Friday dinner: Chicken Parmesan

I know it’s only Thursday night. I just got ahead of myself, and made my Friday dinner on Thursday. Don’t judge.

I turned to The Pioneer Woman and, in so doing, followed in the footsteps of the best of the best to make this dish.

You’ll need:

  • 2 chicken breasts, butterflied
  • 2 Tbs. butter
  • 1/3 cup EVOO
  • bread crumbs
  • salt and pepper to taste
  • 1 onion, chopped
  • 2 tsp. minced garlic
  • 3/4 cup wine (red or white)
  • 1-16 oz. can of crushed tomato
  • 2 Tbs. sugar
  • Fresh Parmesan cheese
  • pasta of your choosing

1. Butterfly two chicken breasts, cover with saran wrap or a ziploc bag, and pound them.
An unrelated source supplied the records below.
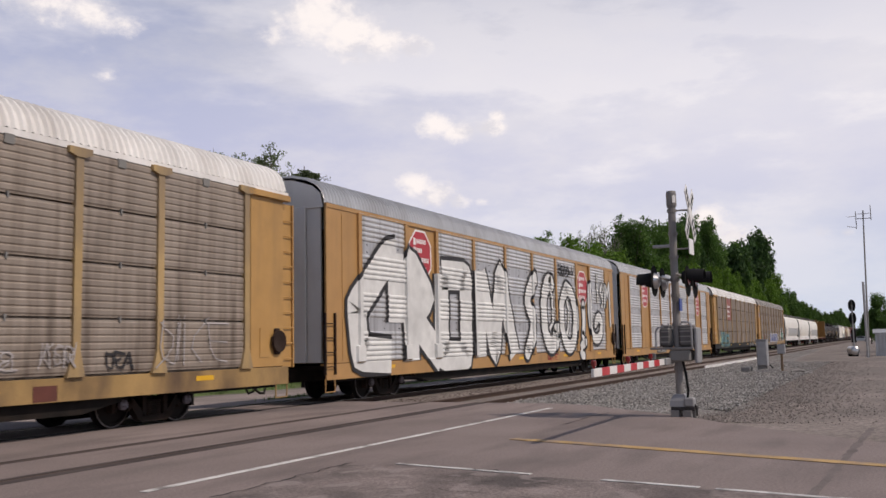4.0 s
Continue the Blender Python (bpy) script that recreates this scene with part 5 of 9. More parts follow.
def patch(car, name, outline, mat, surf, lift=0.010, label="", cuts=8):
    """A painted or stuck-on shape, laid over the surface."""
    bm = bmesh.new()
    vs = [bm.verts.new((x, 0, z)) for x, z in outline]
    f = bm.faces.new(vs)
    z0, z1 = min(z for _, z in outline), max(z for _, z in outline)
    for i in range(1, cuts):
        bmesh.ops.bisect_plane(bm, geom=bm.verts[:] + bm.edges[:] + bm.faces[:], plane_co=(0, 0, z0 + (z1 - z0) * i / cuts), plane_no=(0, 0, 1))
    bmesh.ops.triangulate(bm, faces=bm.faces[:])
    for v in bm.verts:
        v.co.y = surf(v.co.x, v.co.z) - lift
    return part(name, bm, mat, car, label)


def rect(x0, x1, z0, z1):
    return [(x0, z0), (x1, z0), (x1, z1), (x0, z1)]


def ribbon(bm, pts, w, surf, lift, cap=True):
    """A sprayed stroke along (x, z) points."""
    fine = []
    for a, b in zip(pts, pts[1:]):
        n = max(1, int(math.hypot(b[0] - a[0], b[1] - a[1]) / 0.12))
        fine += [(a[0] + (b[0] - a[0]) * k / n, a[1] + (b[1] - a[1]) * k / n) for k in range(n)]
    fine.append(pts[-1])
    n = len(fine)
    left, right = [], []
    for i, (x, z) in enumerate(fine):
        a, b = fine[max(i - 1, 0)], fine[min(i + 1, n - 1)]
        dx, dz = b[0] - a[0], b[1] - a[1]
        d = math.hypot(dx, dz) or 1
        ox, oz = -dz / d * w / 2, dx / d * w / 2
        left.append(bm.verts.new((x + ox, surf(x + ox, z + oz) - lift, z + oz)))
        right.append(bm.verts.new((x - ox, surf(x - ox, z - oz) - lift, z - oz)))
    for i in range(n - 1):
        bm.faces.new((right[i], right[i + 1], left[i + 1], left[i]))
    for x, z in (fine[0], fine[-1]) if cap else ():
        bm.faces.new([bm.verts.new((x + w / 2 * math.cos(a), surf(x, z + w / 2 * math.sin(a)) - lift, z + w / 2 * math.sin(a))) for a in (2 * math.pi * k / 10 for k in range(10))])


def rounded(pts, times=2):
    """Cut the corners of a path."""
    for _ in range(times):
        fine = [pts[0]]
        for p, q in zip(pts, pts[1:]):
            fine += [(p[0] * 0.75 + q[0] * 0.25, p[1] * 0.75 + q[1] * 0.25), (p[0] * 0.25 + q[0] * 0.75, p[1] * 0.25 + q[1] * 0.75)]
        pts = fine + [pts[-1]]
    return pts


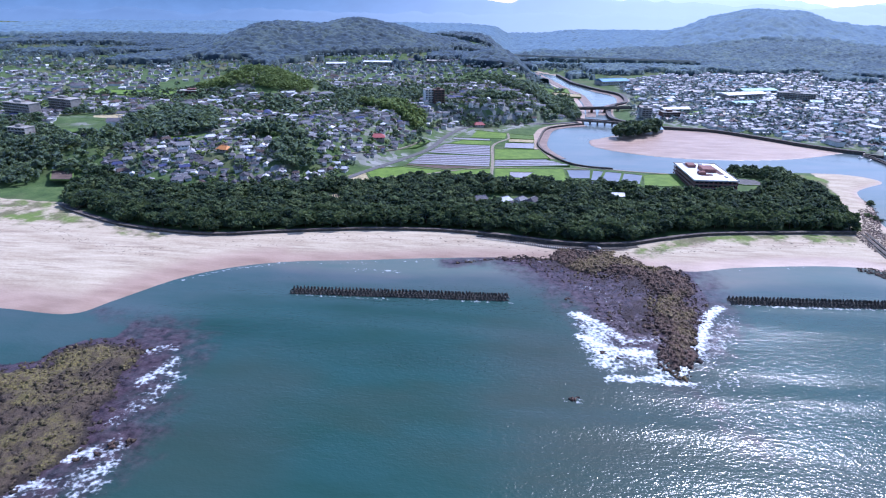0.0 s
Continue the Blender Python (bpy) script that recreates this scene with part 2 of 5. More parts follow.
def leaf_material(name, dark, mid, light, by_object=False, sheen=0.15, soft=0.0):
    n = Nodes(name, 0.85, spec=0.06 if soft > 1 else 0.12)
    r = n.math("ADD", n.math("MULTIPLY", n.island(), 0.42), n.math("MULTIPLY", n.step(n.noise(0.07, 4, 0.65), 0.3, 0.7), 0.58))
    c = n.ramp(r, (0.22, dark), (0.5, mid), (0.82, light))
    fine = n.noise(1.6, 3, 0.7)
    c = n.mix(n.step(fine, 0.3, 0.6), tuple(v * (1.0 if soft > 1 else 0.8) for v in dark), c)
    if by_object:
        c = n.mix(n.math("MULTIPLY", n.random(), 0.5), c, mid)
    n.color(c)
    if soft:
        geo = n.t.nodes.new("ShaderNodeNewGeometry")
        blend = n.t.nodes.new("ShaderNodeVectorMath")
        blend.operation = "ADD"
        blend.inputs[1].default_value = (0, 0, soft)
        n.t.links.new(geo.outputs["Normal"], blend.inputs[0])
        unit = n.t.nodes.new("ShaderNodeVectorMath")
        unit.operation = "NORMALIZE"
        n.t.links.new(blend.outputs[0], unit.inputs[0])
        n.t.links.new(unit.outputs[0], n.b.inputs["Normal"])
    else:
        n.bump(fine, 0.9, 0.5)
    # blue-tinted sheen stands in for haze, stronger on farther trees
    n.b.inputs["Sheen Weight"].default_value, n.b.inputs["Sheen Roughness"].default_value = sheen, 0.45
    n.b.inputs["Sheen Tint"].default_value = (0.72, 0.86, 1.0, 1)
    thin = n.t.nodes.new("ShaderNodeBsdfTranslucent")
    n.put(n.mix(0.35, c, light), thin.inputs[0])
    both = n.t.nodes.new("ShaderNodeMixShader")
    both.inputs[0].default_value = 0.15 if soft > 1 else 0.3
    n.t.links.new(n.b.outputs[0], both.inputs[1])
    n.t.links.new(thin.outputs[0], both.inputs[2])
    n.t.links.new(both.outputs[0], n.t.nodes["Material Output"].inputs[0])
    return n.m


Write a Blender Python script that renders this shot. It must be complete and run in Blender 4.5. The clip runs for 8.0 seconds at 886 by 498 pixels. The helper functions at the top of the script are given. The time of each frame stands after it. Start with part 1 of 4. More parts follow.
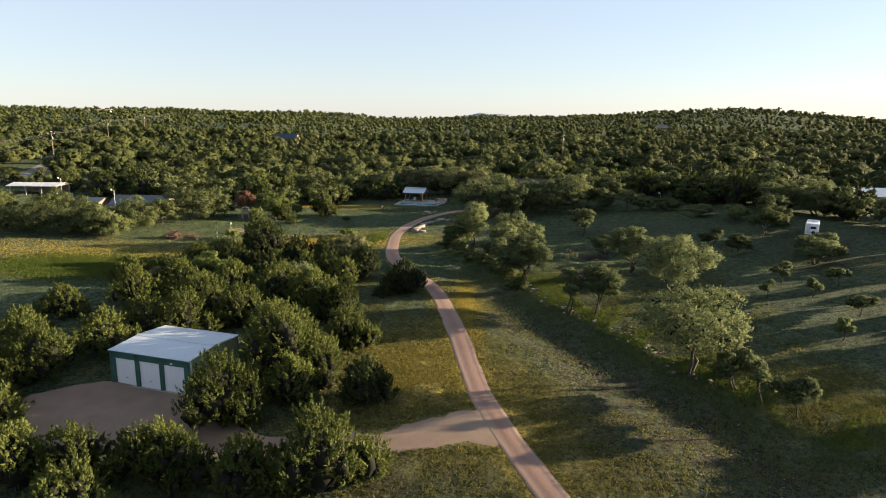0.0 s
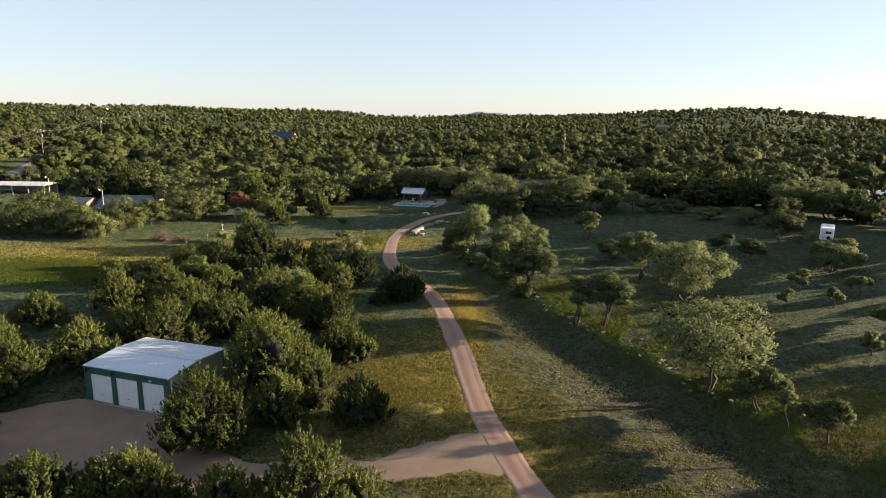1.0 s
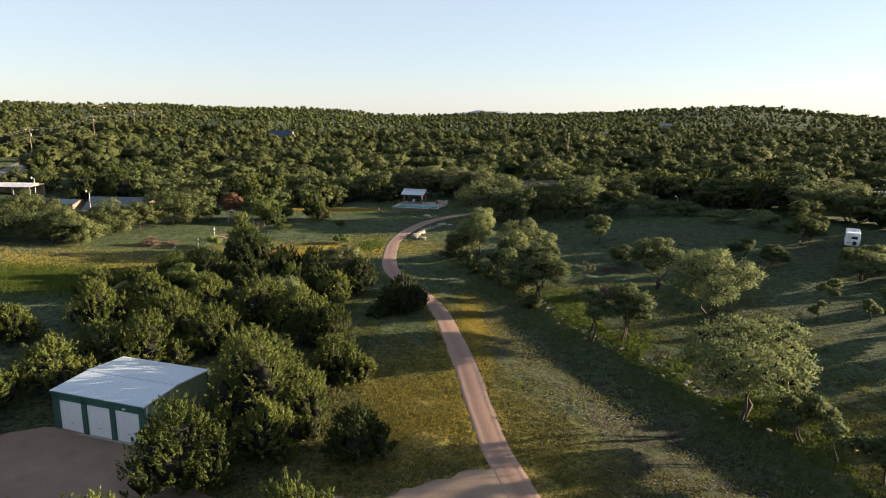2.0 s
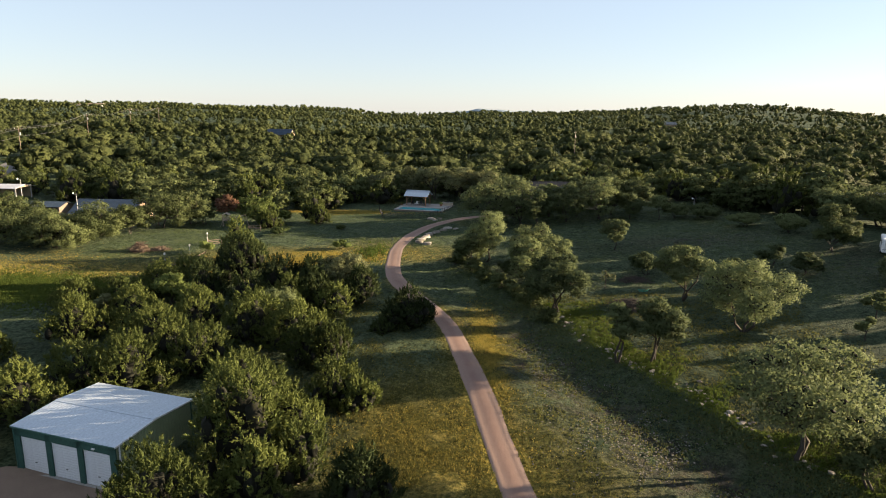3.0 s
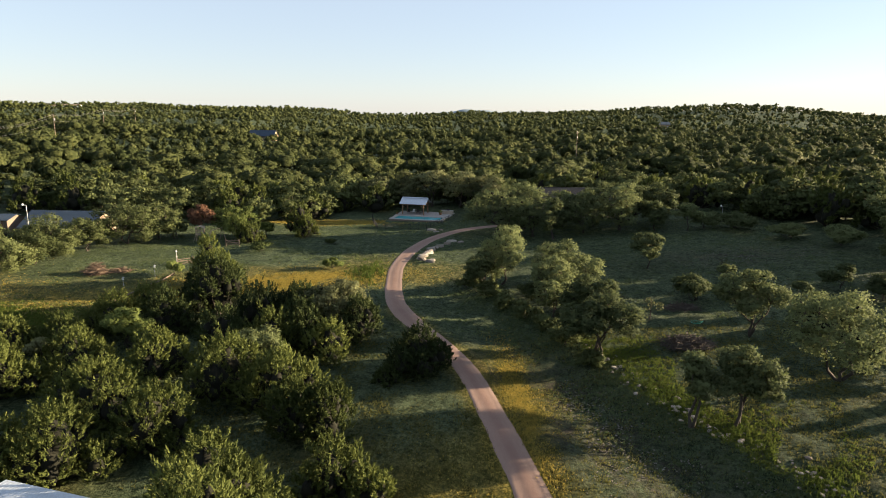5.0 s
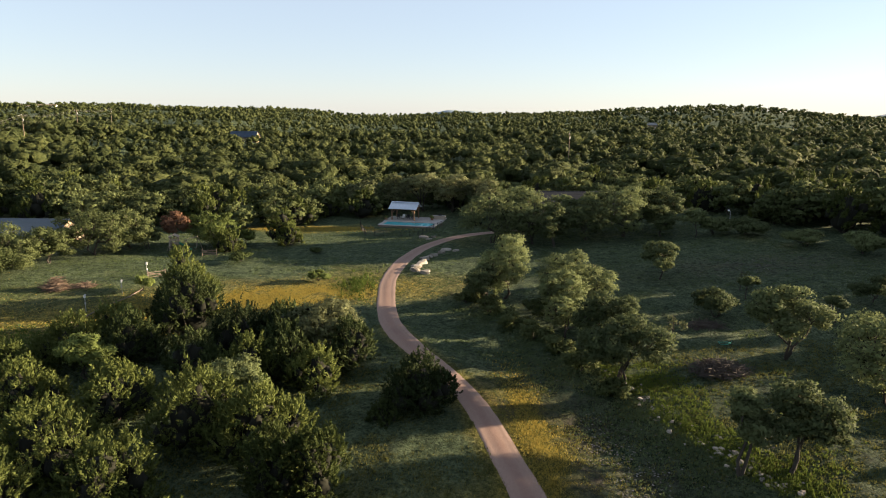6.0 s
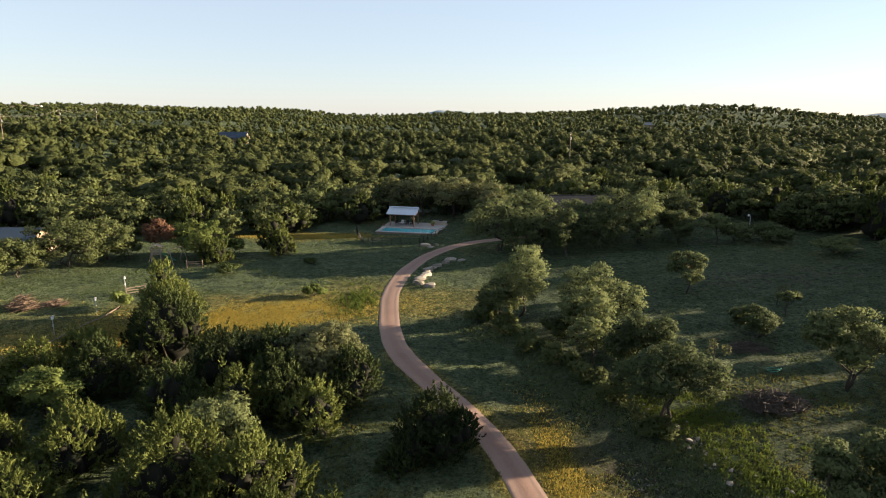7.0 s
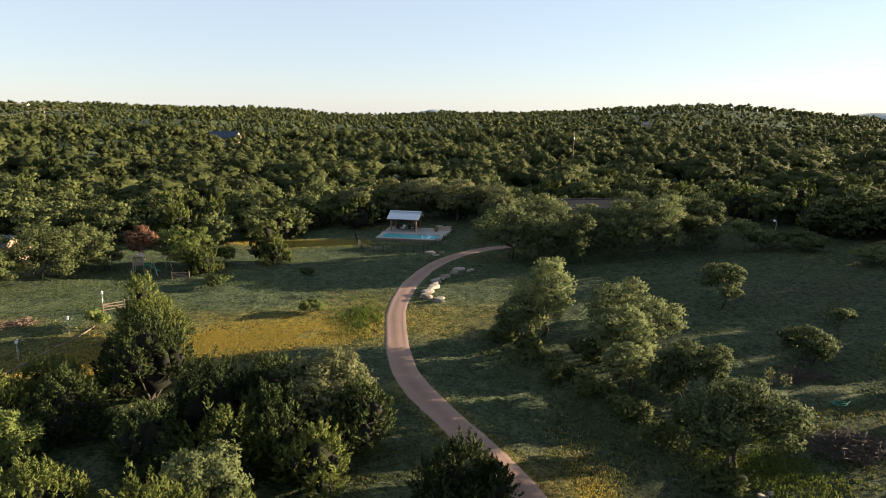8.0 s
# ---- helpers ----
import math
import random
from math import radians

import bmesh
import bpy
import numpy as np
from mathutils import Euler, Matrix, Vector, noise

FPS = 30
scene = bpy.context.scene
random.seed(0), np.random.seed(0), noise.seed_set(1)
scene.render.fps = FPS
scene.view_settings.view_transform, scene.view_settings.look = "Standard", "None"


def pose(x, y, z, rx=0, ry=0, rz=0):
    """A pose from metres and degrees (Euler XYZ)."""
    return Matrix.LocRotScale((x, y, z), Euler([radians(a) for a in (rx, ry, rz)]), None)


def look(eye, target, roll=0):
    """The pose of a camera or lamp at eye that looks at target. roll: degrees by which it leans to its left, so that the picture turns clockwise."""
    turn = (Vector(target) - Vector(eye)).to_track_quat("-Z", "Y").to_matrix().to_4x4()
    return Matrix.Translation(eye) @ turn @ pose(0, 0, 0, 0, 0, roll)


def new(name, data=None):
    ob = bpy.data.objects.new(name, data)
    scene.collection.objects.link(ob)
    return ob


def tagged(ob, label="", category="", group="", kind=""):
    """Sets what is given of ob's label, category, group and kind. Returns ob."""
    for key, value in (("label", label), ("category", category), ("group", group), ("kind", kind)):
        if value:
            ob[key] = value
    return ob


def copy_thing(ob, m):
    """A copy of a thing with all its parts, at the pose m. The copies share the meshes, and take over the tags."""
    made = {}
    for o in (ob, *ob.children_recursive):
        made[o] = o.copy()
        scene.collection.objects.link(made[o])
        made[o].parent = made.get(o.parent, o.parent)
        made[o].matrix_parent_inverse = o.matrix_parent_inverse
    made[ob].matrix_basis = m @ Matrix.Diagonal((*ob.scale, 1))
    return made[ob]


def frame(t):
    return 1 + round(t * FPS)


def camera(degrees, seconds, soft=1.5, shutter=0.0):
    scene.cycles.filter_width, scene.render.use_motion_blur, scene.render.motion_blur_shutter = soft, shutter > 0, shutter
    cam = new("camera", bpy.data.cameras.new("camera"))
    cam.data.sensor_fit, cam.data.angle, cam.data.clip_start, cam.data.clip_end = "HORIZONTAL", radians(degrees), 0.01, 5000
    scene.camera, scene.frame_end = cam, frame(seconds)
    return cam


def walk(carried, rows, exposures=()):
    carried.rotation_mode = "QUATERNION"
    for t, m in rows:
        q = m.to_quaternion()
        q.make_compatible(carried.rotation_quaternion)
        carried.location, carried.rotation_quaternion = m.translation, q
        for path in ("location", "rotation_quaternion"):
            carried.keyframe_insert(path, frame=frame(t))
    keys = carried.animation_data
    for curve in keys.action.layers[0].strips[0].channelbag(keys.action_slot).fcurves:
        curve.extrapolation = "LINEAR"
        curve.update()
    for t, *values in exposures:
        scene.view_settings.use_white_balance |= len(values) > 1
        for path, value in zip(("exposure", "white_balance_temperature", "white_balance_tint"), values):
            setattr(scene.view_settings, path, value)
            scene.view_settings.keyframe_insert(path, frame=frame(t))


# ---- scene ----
cam = camera(70.4, 8.0, soft=1.0)
PATH = [
    (0.0, pose(0.20, -1.85, 25.98, 78.14, -0.45, -0.69)),
    (0.5, pose(0.12, 0.39, 25.99, 78.08, -0.55, -0.79)),
    (1.0, pose(0.05, 2.95, 26.00, 78.02, -0.65, -0.80)),
    (1.5, pose(-0.14, 5.93, 25.99, 77.97, -0.65, -0.86)),
    (3.0, pose(-1.52, 16.21, 25.83, 77.76, -0.65, -0.84)),
    (3.5, pose(-2.21, 19.92, 25.75, 77.79, -0.65, -0.93)),
    (4.0, pose(-2.99, 23.78, 25.66, 77.79, -0.65, -1.37)),
    (4.5, pose(-3.83, 27.63, 25.56, 77.80, -0.55, -1.65)),
    (6.0, pose(-6.02, 39.56, 25.17, 77.93, -0.55, -3.67)),
    (6.5, pose(-6.77, 43.53, 25.10, 77.95, -0.45, -4.14)),
    (7.0, pose(-7.59, 47.55, 25.05, 77.95, -0.45, -4.49)),
    (7.5, pose(-8.46, 51.60, 24.96, 77.96, -0.54, -4.88)),
    (8.0, pose(-9.28, 55.56, 24.86, 77.90, -0.54, -5.18)),
]
walk(cam, PATH, exposures=((0.0, 2.35, 6150, 13), (8.0, 2.35, 6150, 13)))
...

Aim for 1/4 (or even 1/8th) inch thick.

2. Add 2 Tbs of butter and 1/3 cup of EVOO to a skillet (that you have a lid for).

3. Dredge both sides of the chicken in bread crumbs, and lay it in the hot oil. Cook each side for 3ish minutes.

4. After all 4 pieces are cooked, set them aside and keep them warm.

5. Add a chopped onion and 2 teaspoons of minced garlic to the chicken pan (don’t you dare clean it yet!) and sautee for 3 minutes.

6. Add 3/4 cup wine, and stir it all up. Cook down the wine to about half of what you use. Then add crushed tomatoes, salt and pepper (to taste) and sugar. Mix, cover, and allow it to simmer on low for 30 minutes.

7. Cook your pasta.

8. After 30 minutes, drown your chicken breast in the sauce, and top with Parmesan.

9. When your cheese melts, it’s done!

10. Serve each chicken piece over noodles. Cover generously with sauce, parsley, and more cheese (but only if you want. I’m not going to force you. I’m just going to strongly recommend it).

SO. GOOD. Honestly. It was worth every minute. And now, like I said, I have leftovers. WIN!

I wanna know: Tomorrow’s Friday! How are you celebrating?

7 thoughts on “Friday dinner: Chicken Parmesan

  1. How do buy your chicken breasts? I’m so used to buying massive bags of chicken breasts in bulk that I don’t know what “normal” people to do.;-) Do you buy frozen breasts? A little package of fresh one? Enlighten me!

    • I buy a small amount that are “fresh.” I use the word fresh loosely, as I don’t ever buy top quality (i.e. organic/free range) chicken. But, it isn’t frozen. The container that I bought for this recipe had 3 chicken breasts in it; I used 2, and froze one for later.